ROSA DE LIMA COMENTA "OS IRMÃOS KARAMÁZOVI",DE DOSTOIÉVSKI

Este livro é considerado um dos melhores romances da história da literatura ocidental
12/05/2023 às 09:13
    
  Como meus comentários neste BJÁ sobre literatura não são dedicados aos intelectuais, nem muito menos aos revolucionários do Largo da Dinha que tudo sabem, sempre que vamos abordar um autor russo convém antes de falar da sua obra, dar pinceladas na personalidade em foco. Apresento, portanto, aos nossos leitores, Fiódor Dostoiévki (1821/1881), escritor, filósofo e jornalista da época do império tzarista comandado por Nicolai I e que tem uma vasta obra literária, ora com o niilismo (Os Demônios); ora, com o realismo fantástico (Crime e Castigo) com um trabalho denso que só foi interrompido na prisão siberiana da Omsk, local em que teve os primeiros ataques epilépticos que o perseguiram para o resto da vida, e incorporou-os a alguns dos seus personagens.
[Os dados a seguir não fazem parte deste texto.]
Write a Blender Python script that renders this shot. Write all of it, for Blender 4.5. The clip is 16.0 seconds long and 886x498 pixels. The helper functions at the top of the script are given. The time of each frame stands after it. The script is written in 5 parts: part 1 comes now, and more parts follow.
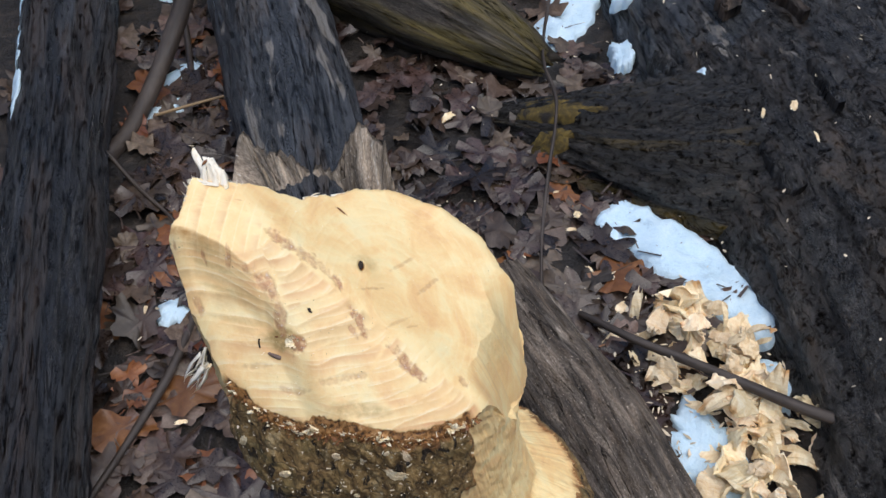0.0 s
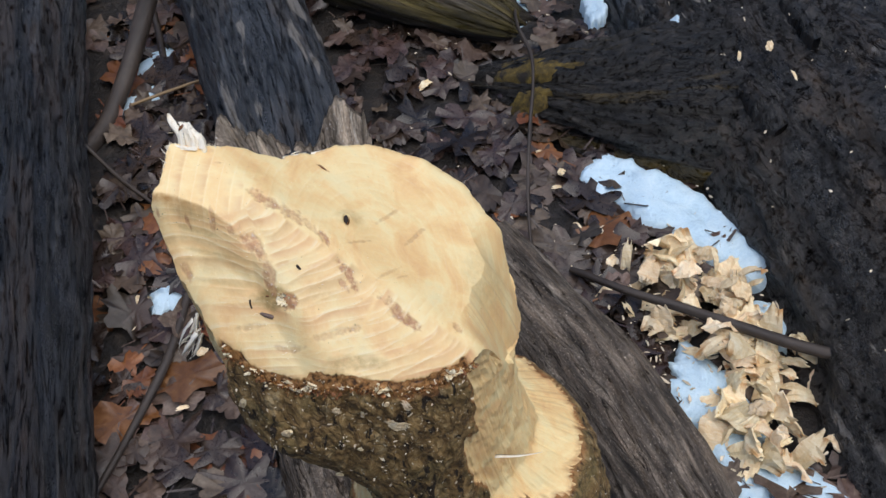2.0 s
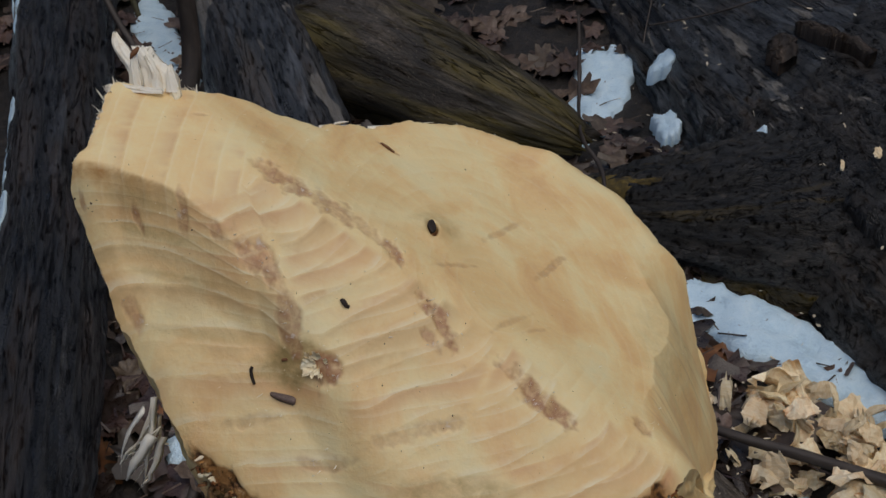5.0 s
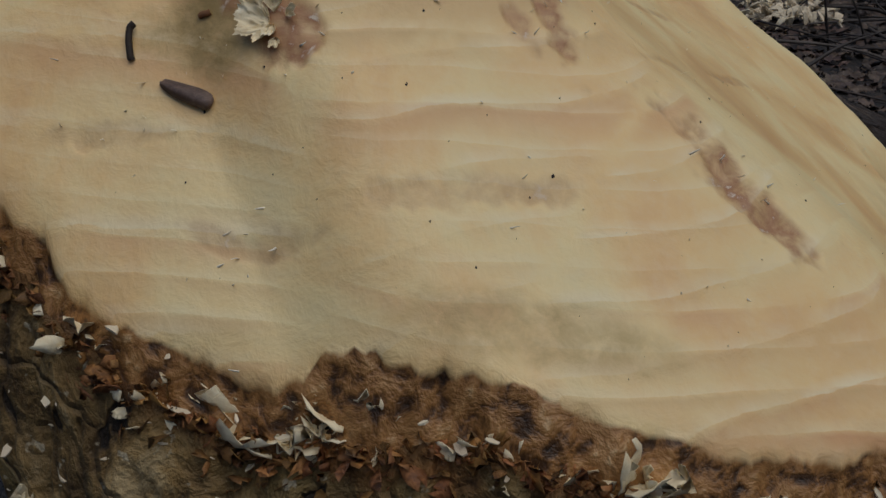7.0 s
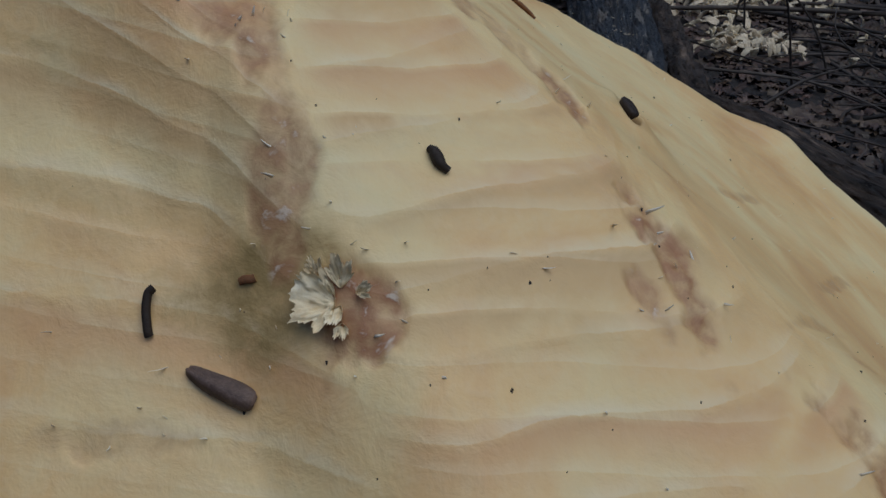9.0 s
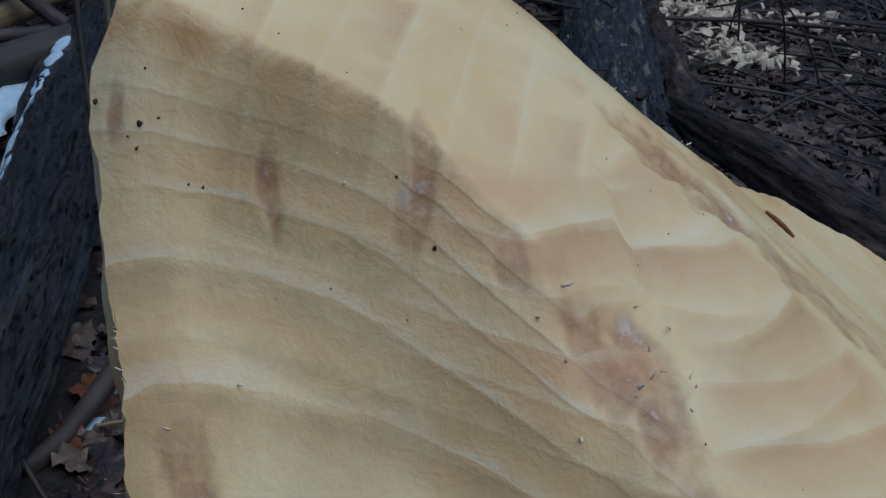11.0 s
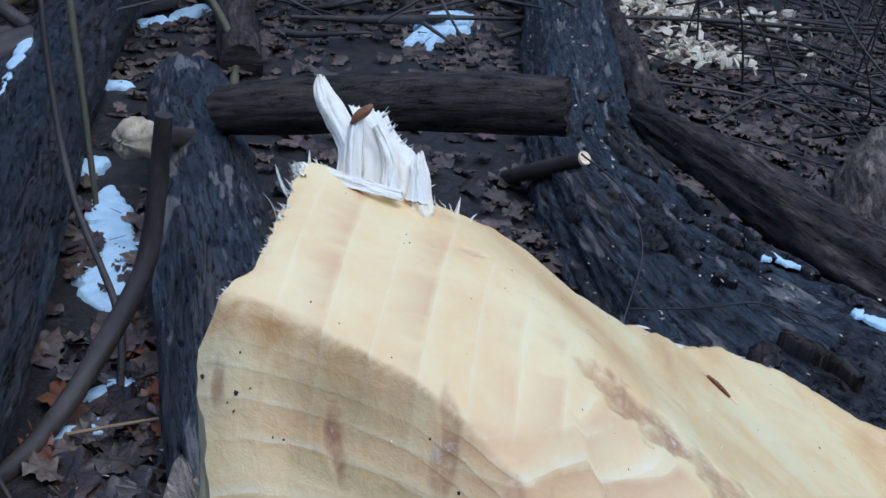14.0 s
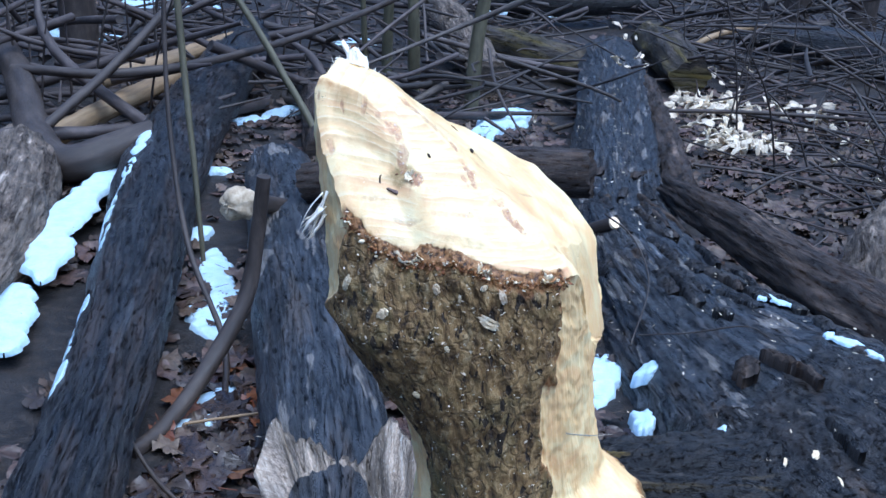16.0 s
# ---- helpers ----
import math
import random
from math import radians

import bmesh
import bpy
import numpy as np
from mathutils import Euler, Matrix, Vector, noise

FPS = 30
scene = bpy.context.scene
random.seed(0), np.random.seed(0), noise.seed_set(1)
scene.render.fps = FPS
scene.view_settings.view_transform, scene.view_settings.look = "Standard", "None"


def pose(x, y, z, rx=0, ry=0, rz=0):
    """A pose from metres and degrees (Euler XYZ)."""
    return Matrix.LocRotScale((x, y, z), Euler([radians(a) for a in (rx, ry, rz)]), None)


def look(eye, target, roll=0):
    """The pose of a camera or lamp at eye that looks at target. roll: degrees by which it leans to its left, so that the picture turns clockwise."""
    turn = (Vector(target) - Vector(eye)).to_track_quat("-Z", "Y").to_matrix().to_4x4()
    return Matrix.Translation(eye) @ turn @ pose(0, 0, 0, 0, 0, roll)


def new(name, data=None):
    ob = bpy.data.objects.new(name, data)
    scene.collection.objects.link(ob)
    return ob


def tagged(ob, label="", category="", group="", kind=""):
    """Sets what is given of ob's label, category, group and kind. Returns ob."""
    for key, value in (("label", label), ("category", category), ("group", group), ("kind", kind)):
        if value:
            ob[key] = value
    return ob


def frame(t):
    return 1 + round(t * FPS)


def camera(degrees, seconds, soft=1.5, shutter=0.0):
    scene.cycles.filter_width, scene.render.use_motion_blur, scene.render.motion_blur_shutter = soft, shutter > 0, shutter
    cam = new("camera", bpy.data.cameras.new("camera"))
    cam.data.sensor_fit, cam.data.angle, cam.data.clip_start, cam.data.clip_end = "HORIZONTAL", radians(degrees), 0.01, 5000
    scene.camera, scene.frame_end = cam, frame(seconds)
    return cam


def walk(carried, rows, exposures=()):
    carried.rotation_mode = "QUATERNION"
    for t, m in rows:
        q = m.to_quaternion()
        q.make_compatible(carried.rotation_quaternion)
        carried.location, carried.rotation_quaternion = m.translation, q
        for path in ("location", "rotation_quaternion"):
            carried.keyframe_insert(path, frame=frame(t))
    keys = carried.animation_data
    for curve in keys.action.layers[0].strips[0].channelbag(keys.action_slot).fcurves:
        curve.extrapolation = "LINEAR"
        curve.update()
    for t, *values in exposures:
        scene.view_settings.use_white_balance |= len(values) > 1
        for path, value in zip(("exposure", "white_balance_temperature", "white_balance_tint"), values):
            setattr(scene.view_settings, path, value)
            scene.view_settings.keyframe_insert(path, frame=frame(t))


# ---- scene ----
cam = camera(45.3, 16.0)
PATH = [
    (0, (0.01836, 0.03421, 1.35368), (0.00850, 1.39284, -0.11399), -0.09),
    (0.5, (0.01544, 0.02099, 1.35848), (-0.00487, 1.33241, -0.15141), -0.18),
    (1, (0.01298, 0.01596, 1.35527), (-0.01097, 1.31612, -0.16428), -1.00),
    (1.5, (0.01499, 0.01830, 1.34964), (0.00130, 1.32353, -0.16567), -2.55),
    (2, (0.01941, 0.02504, 1.34426), (0.02811, 1.34758, -0.15601), -3.90),
    (2.5, (0.02478, 0.02795, 1.34057), (0.05440, 1.36377, -0.14763), -4.27),
    (3, (0.03111, 0.03575, 1.32649), (0.06764, 1.38821, -0.14643), -6.46),
    (3.5, (0.01224, 0.04456, 1.30412), (0.02801, 1.41967, -0.14806), -7.75),
    (3.7, (0.00160, 0.05401, 1.28584), (0.00474, 1.44497, -0.15125), -7.68),
    (5.8, (-0.01618, 0.20694, 1.06504), (-0.08333, 1.82013, -0.11526), -4.46),
    (6, (-0.01498, 0.21181, 1.04793), (-0.08319, 1.84215, -0.10850), -3.69),
    (6.5, (-0.02897, 0.21508, 1.01824), (-0.09641, 1.93698, 0.00310), 0.97),
    (7, (-0.02867, 0.22232, 0.99556), (-0.10774, 2.01160, 0.10549), 1.50),
    (7.5, (-0.03440, 0.23924, 0.99884), (-0.10228, 2.04989, 0.15211), 2.95),
    (8, (-0.03101, 0.24690, 1.00037), (-0.09510, 2.06289, 0.16486), 3.09),
    (8.5, (-0.03606, 0.24969, 1.00480), (-0.07047, 2.05746, 0.14994), 3.56),
    (9, (-0.04445, 0.25773, 1.00861), (-0.04387, 2.06021, 0.14199), 4.46),
    (9.5, (-0.05384, 0.26810, 1.01434), (-0.03078, 2.06310, 0.13262), 5.47),
    (9.7, (-0.05754, 0.27145, 1.01667), (-0.03330, 2.06811, 0.13836), 5.54),
    (11.8, (-0.09251, 0.29524, 1.03309), (-0.04776, 2.09641, 0.16488), 7.12),
    (12, (-0.09423, 0.29932, 1.03517), (-0.06214, 2.09922, 0.16378), 6.58),
    (12.5, (-0.09670, 0.30656, 1.04165), (-0.04338, 2.10122, 0.16054), 7.11),
    (13, (-0.10177, 0.30585, 1.05028), (-0.02508, 2.09482, 0.15939), 7.57),
    (13.5, (-0.09725, 0.30268, 1.05562), (-0.00689, 2.09260, 0.16791), 7.49),
    (14, (-0.09102, 0.26899, 1.06314), (0.01933, 2.06349, 0.18702), 7.38),
    (14.2, (-0.08980, 0.24400, 1.06880), (0.07139, 2.03294, 0.18920), 8.21),
    (14.5, (-0.07068, 0.17782, 1.07676), (0.06662, 1.98394, 0.22876), 7.59),
    (14.8, (-0.04320, 0.07800, 1.08450), (0.10101, 1.89889, 0.26990), 7.07),
    (15, (-0.01420, -0.00476, 1.09863), (0.08433, 1.82461, 0.29632), 7.32),
    (15.5, (0.02044, -0.16102, 1.12197), (0.01131, 1.69061, 0.36607), 6.45),
    (16, (-0.01775, -0.18466, 1.12572), (-0.07505, 1.68434, 0.41611), 5.06),
]
EXPOSURES = ((0.0, 0.8, 6650, 10), (2.0, 0.66, 6600, 10), (3.7, 0.5, 6550, 10), (5.8, -0.52, 7250, 10), (8.0, -0.47, 6500, 6), (9.0, -0.5, 6150, 6), (11.8, -0.25, 5330, 6), (12.5, -0.03, 5330, 6), (13.5, 0.66, 5100, 8), (14.5, 0.38, 5150, 8), (15.0, 0.5, 4950, 8), (15.5, 1.3, 4970, 8), (16.0, 1.43, 4960, 8))
walk(cam, [(t, look(eye, target, roll)) for t, eye, target, roll in PATH], EXPOSURES)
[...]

  Vamos comentar, por posto, sua obra prima intitulada "Os Irmãos Kamarazovi" (Edição antiga da Editora Abril, tradução de Natália Nunes e Oscar Mendes, 1971, 534 páginas no corpo 7 - há novas publicações desta obra por várias editoras brasileiras à venda na internet R$84,80 livro em capa dura) escrita quando o autor já estava se aproximando do final da vida - esta obra foi concluída em 1880 e ele morreu em 1881 - considerado por alguns críticos como um romance policial, denso, complexo, onde o autor aprimorou a existência dos seus personagens envolvendo questões religiosas, morais, éticas, psicológicas, filosóficas cristãs, num texto que oferece aos leitores múltiplas interpretações, inclusive e sobretudo, sobre a existência de Deus e a sua força perante os homens.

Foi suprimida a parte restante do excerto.